For the time being, at least, the British government faces no such threat.
Despite its borrowing and spending excesses, Britain still maintains a triple-A credit rating and much of its debt is long term. But with 29 per cent of British bonds held by foreigners, Britain, like Greece, remains highly vulnerable to the vicissitudes of outside investors.
Since early this year, foreign holdings of British bonds have fallen from 35 per cent, a trend that has tracked the pound's decline and contributed to the increase in the yield on its 10-year gilts.
As to which political party he thinks is best placed to handle these challenges, Mr. King takes a skeptical view.
“We are just struggling to get by with all this debt,” he said. “It's time the government got its house in order.”
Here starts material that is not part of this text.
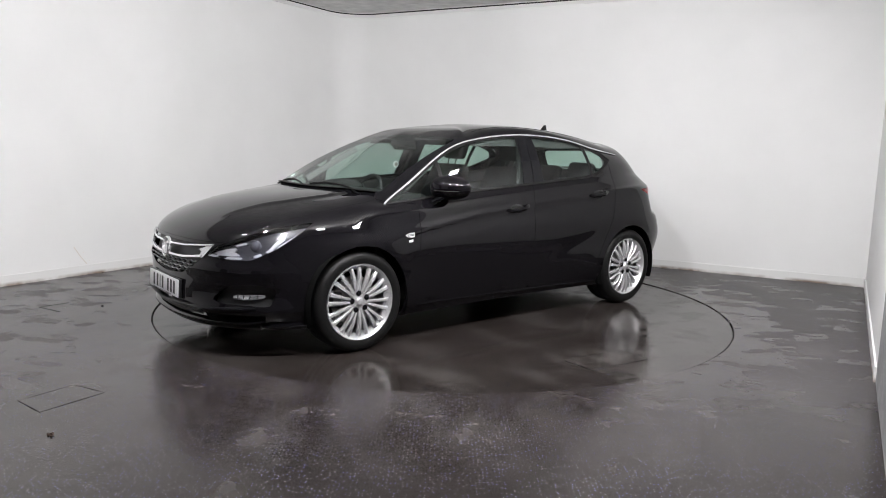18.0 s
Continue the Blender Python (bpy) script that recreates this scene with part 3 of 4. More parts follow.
SAIL = [(1.2, .80), (.665, .80), (.615, 1.4), (1.2, 1.4)]
FRONT_PANE = [(.640, .80), (-.098, .80), (-.178, 1.5), (.598, 1.5)]
PILLAR_B = [(-.098, .80), (-.318, .80), (-.326, 1.5), (-.178, 1.5)]
REAR_PANE = [(-.318, .80), (-.905, .80), (-.93, 1.5), (-.326, 1.5)]
QUARTER_PANE = [(-.925, .80), (-1.4, .80), (-1.4, 1.5), (-.95, 1.5)]
QUARTER_ROUND = [(-.88, 1.05), (-1.00, 1.085), (-1.175, 1.165), (-1.135, 1.235), (-1.02, 1.272), (-.88, 1.32)]
for sign in (1, -1):
    got = take(side(WINDOW_OUT, sign, 0.0, -0.002))
    clear, frame_band = got.cut(side(WINDOW_OUT, sign, 0.0, -0.013))
    for nm, poly, lab in (("front_quarter_glass", SAIL, ""), ("front_door_glass", FRONT_PANE, "green-tinted door glass"),
                          ("rear_door_glass", REAR_PANE, "green-tinted door glass"), ("rear_quarter_glass", QUARTER_PANE, "")):
        field = side(poly, sign, 0.0, -0.006)
        if poly is QUARTER_PANE:
            field = meet(field, side(QUARTER_ROUND, sign, 0.07))
        inner, clear = clear.cut(field)
        glass = skin_part(nm, inner, GLASS, CAR, lab, 0.004)
        glass.visible_shadow = False
    pillar, clear = clear.cut(side(PILLAR_B, sign, 0.0, 0.004))
    skin_part("b_pillar_trim", pillar, GLOSS_BLACK, CAR, "gloss black pillar trim", 0.006, 0.002)
    for line in ([(-.112, 1.02), (-.14, 1.15), (-.172, 1.335)], [(-.218, 1.02), (-.236, 1.18), (-.254, 1.345)]):
        ends = [on_side(a, b, sign) for a, b in curve(line, 10)]
        part("pillar_bead", sweep([q + w * .003 for q, w in ends], .007, .007, [w for q, w in ends]), GLOSS_BLACK, CAR)
    for piece in clear.islands():
        skin_part("window_divider", piece, SEAL, CAR, "", 0.008, 0.002)
    skin_part("window_seal", frame_band, SEAL, CAR, "", 0.01, 0.001)

# lamps
HEADLIGHT = [(.825, .808), (1.10, .778), (1.42, .705), (1.60, .655), (1.685, .605), (1.45, .592), (1.26, .597), (1.06, .662), (.90, .75)]
HEAD_DRL = [(.905, .738), (1.05, .668), (1.25, .603), (1.45, .598), (1.66, .608), (1.62, .617), (1.45, .609), (1.270, .6125), (1.065, .674), (.921, .740)]
HEAD_BROW = [(1.03, .735), (1.26, .706), (1.43, .672), (1.43, .665), (1.25, .698), (1.03, .727)]
HEAD_INNER = [(1.40, .668), (1.52, .654), (1.63, .624), (1.58, .616), (1.45, .616), (1.38, .622), (1.43, .640)]
HEAD_POST = [(.99, .735), (1.06, .727), (1.15, .640), (1.10, .662)]
WHITE_GUIDE = simple("frosted_light_guide", (0.40, 0.41, 0.44), 0.2, 0.0, vary=0.03)
LAMP_DARK = simple("lamp_bezel", (0.035, 0.035, 0.042), 0.22, 0.0)
PROJECTOR = simple("projector_glass", (0.10, 0.10, 0.12), 0.08, 0.3)
SATIN = simple("satin_lamp_reflector", (0.40, 0.40, 0.43), 0.40, 0.4)
for sign in (1, -1):
    lens = take(corner(HEADLIGHT, sign, True, 0.015, -GAP))
    take(corner(HEADLIGHT, sign, True, 0.015, GAP))
    lamp = skin_part("headlight", lens, LAMP_DARK, CAR, "clear headlight with a bright light guide", 0.0, -0.045)
    skin_part("lens", lens, CLEAR, lamp, "clear plastic lens", 0.06).visible_shadow = False
    drl, _ = lens.cut(corner(HEAD_DRL, sign, True))
    for piece in drl.islands(1):
        skin_part("light_guide", piece, WHITE_GUIDE, lamp, "white light guide", 0.012, -0.003)
    brow, _ = lens.cut(corner(HEAD_BROW, sign, True))
    for piece in brow.islands(1):
        skin_part("light_guide", piece, WHITE_GUIDE, lamp, "white light guide", 0.012, -0.003)
    inner, _ = lens.cut(corner(HEAD_INNER, sign, True))
    skin_part("reflector", inner, SATIN, lamp, "silver reflector", 0.02, -0.030)
    post, _ = lens.cut(corner(HEAD_POST, sign, True))
    skin_part("bezel", post, SATIN, lamp, "silver bezel", 0.02, -0.03)
    p, n = on_front(sign * .690, .684)
    c = p - n * 0.040
    aim = Vector((n.x, n.y * 0.4, 0)).normalized().to_track_quat("Z", "Y").to_matrix().to_4x4()
    ob = part("projector", lathe([(.036, -.02), (.037, .0), (.034, .005), (.030, .002), (.025, .009), (.015, .014), (.0001, .016)], 28, "z"), PROJECTOR, lamp, "dark projector lens")
    ob.matrix_basis = Matrix.Translation(c) @ aim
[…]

I agree with Mark Schofield, a fixed-income strategist at Citigroup, that Britain has a serious fiscal problem; crisis is not too strong a word, just like the PIIGS (Portugal, Ireland, Italy, Greece and Spain) and just like France and several other European countries …
.
.
.
.
.
... and just like America, too.
Canada is not immune to all this: these nations with fiscal crises are our major markets and trading partners; they buy our resources and products and invest in our economy. About the best we can do is to defend ourselves by containing (or restraining) some necessary spending, like defence spending and transfers to provinces for healthcare, and by cutting most spending, including that which is very popular amongst many, many Canadians.